Эта неэмпирическая действительность постепенно занимает всё большее и большее «место» в образном строе поэмы, создавая художественную мотивировку появления финального загадочного, почти мистического образа птицы-тройки.

Возможно, этот «мистический» план «Мёртвых душ» впервые наглядно является в словах, завершающих рассказ о чтении Чичиковым афиши, где сказано, что, прочитав афишу, Чичиков «[?]протёр глаза, свернул опрятно и положил в свой ларчик, куда имел обыкновение складывать всё, что ни попадалось».

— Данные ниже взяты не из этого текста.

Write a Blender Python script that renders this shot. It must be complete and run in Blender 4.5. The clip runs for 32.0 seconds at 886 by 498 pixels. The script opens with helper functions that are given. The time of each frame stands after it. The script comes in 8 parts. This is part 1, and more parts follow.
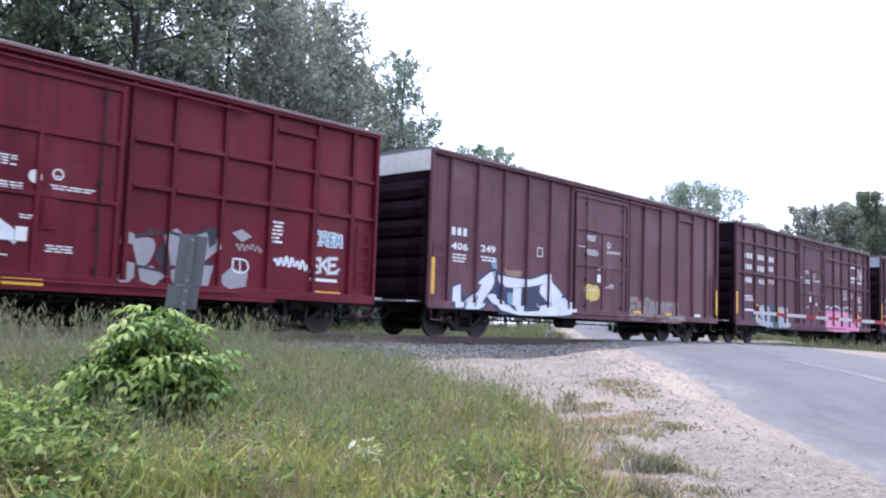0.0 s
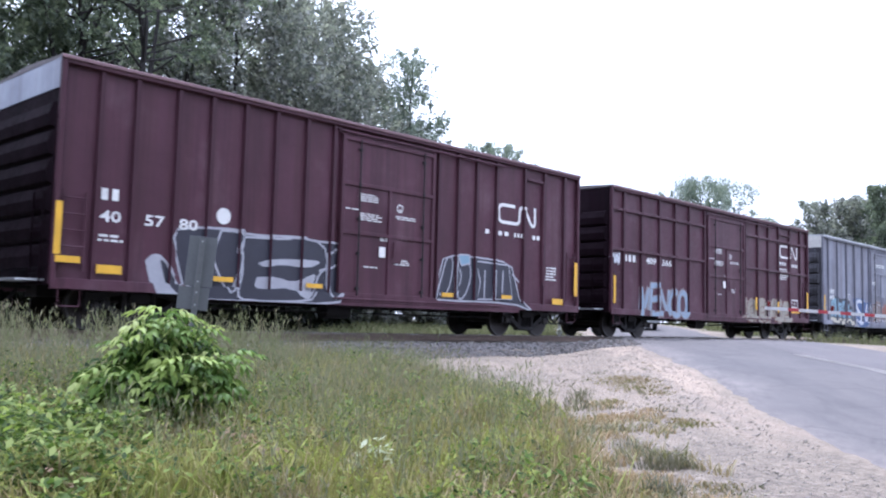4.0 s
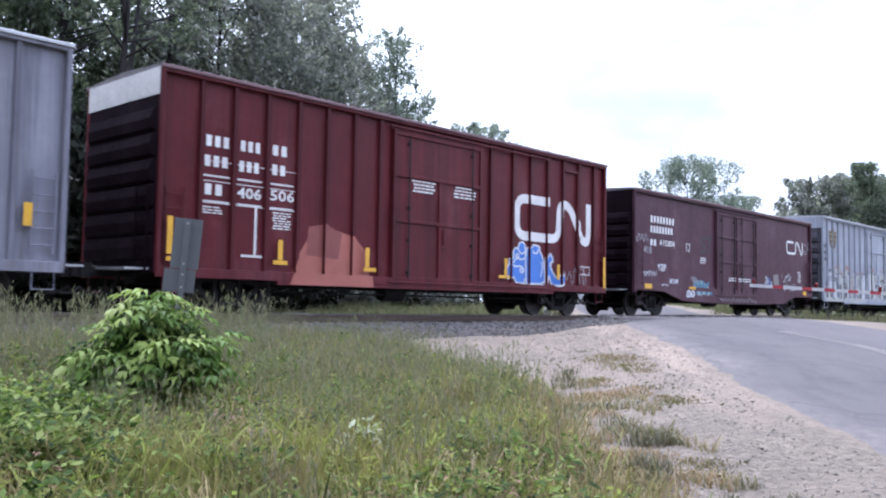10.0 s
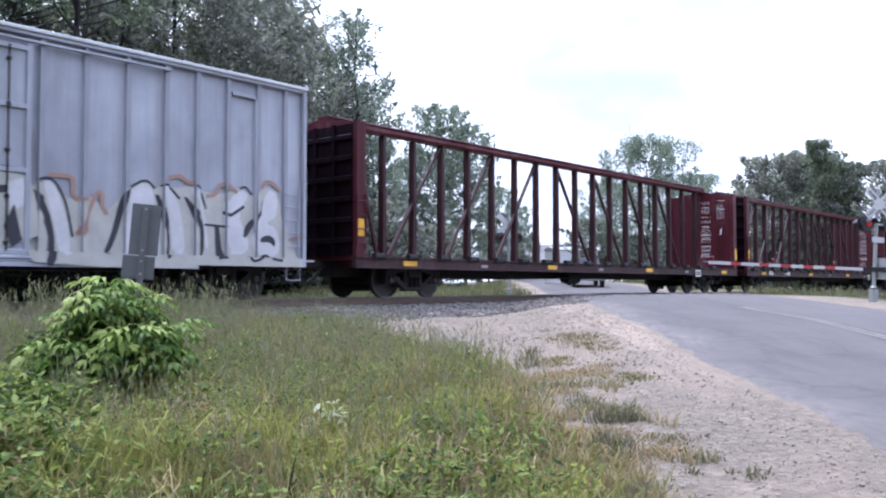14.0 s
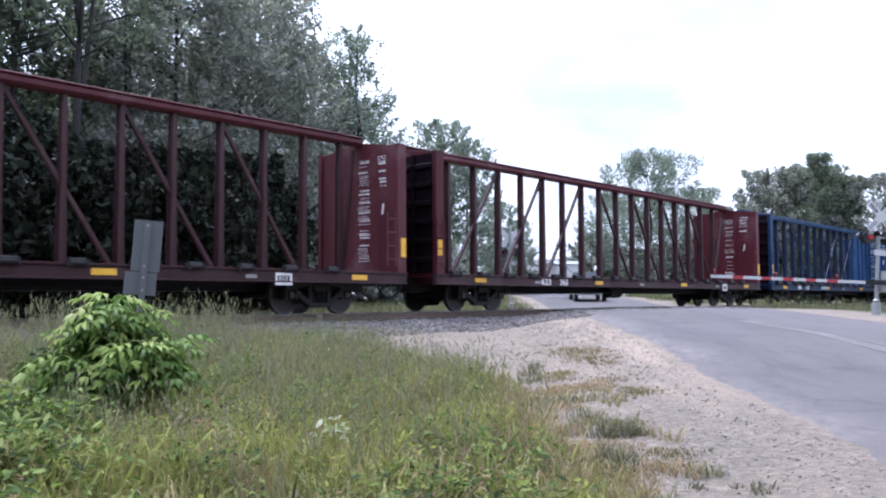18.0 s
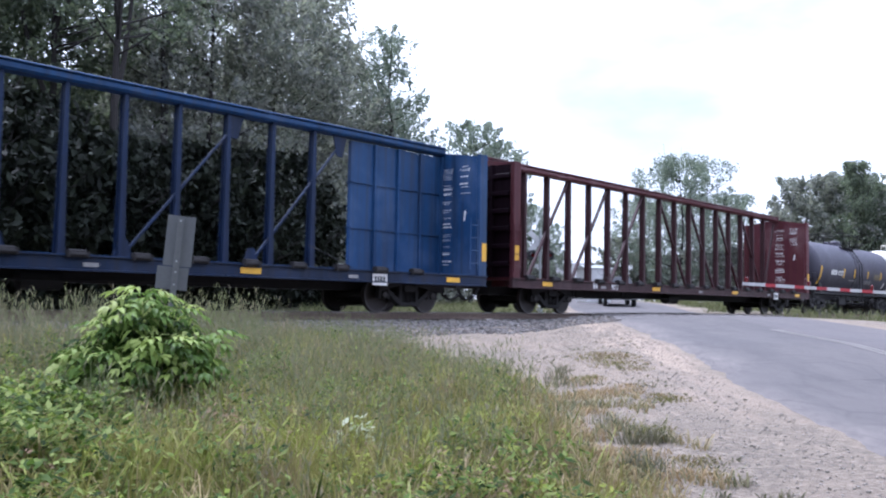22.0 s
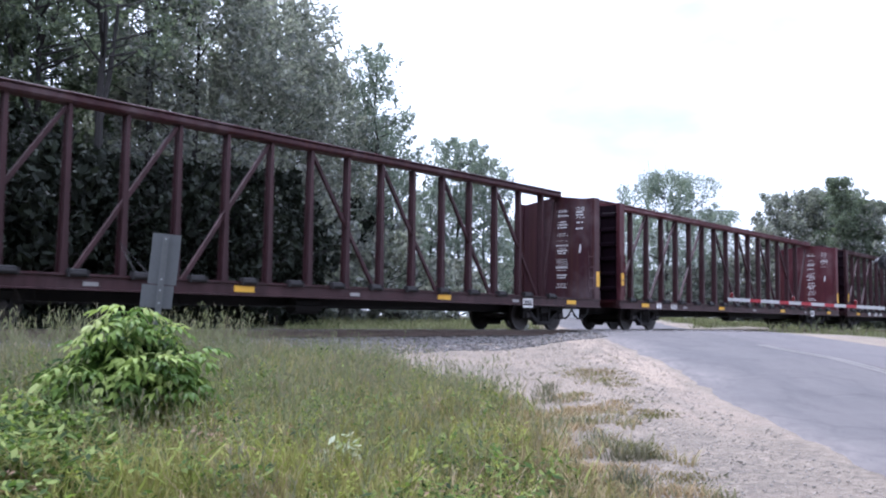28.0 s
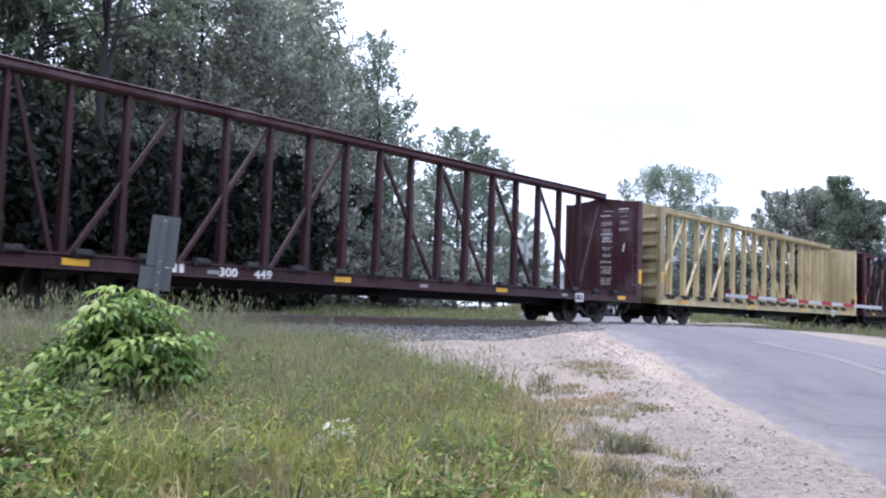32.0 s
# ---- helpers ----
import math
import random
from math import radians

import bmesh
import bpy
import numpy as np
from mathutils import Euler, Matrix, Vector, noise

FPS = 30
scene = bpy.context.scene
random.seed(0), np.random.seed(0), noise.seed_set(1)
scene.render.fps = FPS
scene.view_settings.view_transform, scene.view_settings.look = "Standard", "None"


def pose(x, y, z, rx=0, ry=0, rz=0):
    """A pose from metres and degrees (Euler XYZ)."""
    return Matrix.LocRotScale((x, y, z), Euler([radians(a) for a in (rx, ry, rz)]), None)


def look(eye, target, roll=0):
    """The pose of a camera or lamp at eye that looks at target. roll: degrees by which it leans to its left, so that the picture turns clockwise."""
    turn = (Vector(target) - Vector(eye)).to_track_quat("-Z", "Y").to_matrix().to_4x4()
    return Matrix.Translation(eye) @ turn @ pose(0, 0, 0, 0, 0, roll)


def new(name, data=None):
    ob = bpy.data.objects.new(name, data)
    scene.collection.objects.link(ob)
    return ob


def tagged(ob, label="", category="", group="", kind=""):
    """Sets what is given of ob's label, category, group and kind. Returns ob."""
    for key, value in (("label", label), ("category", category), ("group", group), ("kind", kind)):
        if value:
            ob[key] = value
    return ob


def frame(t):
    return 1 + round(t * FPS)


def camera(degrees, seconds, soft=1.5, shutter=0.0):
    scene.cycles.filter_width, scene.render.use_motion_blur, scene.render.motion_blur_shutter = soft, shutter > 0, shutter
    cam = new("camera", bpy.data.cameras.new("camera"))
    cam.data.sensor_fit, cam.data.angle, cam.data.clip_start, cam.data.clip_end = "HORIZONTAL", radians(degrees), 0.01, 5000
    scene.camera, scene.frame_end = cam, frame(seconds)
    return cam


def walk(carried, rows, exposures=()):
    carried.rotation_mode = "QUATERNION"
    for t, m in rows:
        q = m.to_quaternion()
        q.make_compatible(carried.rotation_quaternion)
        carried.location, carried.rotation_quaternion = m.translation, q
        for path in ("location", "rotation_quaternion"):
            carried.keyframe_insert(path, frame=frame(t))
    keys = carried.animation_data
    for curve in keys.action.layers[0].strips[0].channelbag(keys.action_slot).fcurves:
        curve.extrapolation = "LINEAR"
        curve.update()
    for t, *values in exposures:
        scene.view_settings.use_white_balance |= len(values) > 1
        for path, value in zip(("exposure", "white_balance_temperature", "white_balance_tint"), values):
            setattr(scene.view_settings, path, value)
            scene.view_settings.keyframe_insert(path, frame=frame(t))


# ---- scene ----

Финал фразы выстроен таким образом, что слова «свернул опрятно» в равной мере могут относиться и к афише, и к глазам. Более того, их место во фразе сразу после слова «глаза» как будто прямо заставляет отнести их в первую очередь именно к глазам. И вновь обращение к черновикам показывает нам, что и здесь имела место целенаправленная работа писателя, который сознательно стремился к созданию этой двусмысленности: «Множество ещё начитал он разных других лиц, впрочем, не очень интересных...» Вероятно, в соответствии с авторской мыслью у читателя должна возникнуть ассоциация с гофмановским Песочником, который, как известно, торговал оптическими приборами, и в частности очками, называя их «глазами». Известно, что этот персонаж олицетворял у Гофмана дьявола. Думается, что читательская ассоциация Чичикова с персонажем-олицетворением нечистой силы, особенно учитывая характер его предприятия (скупка душ умерших людей), несомненно, входила в творческий замысел Гоголя, если не сводить содержание великой книги только к обличению, не ограничивать её художественный смысл исключительно сатирой на современную писателю действительность.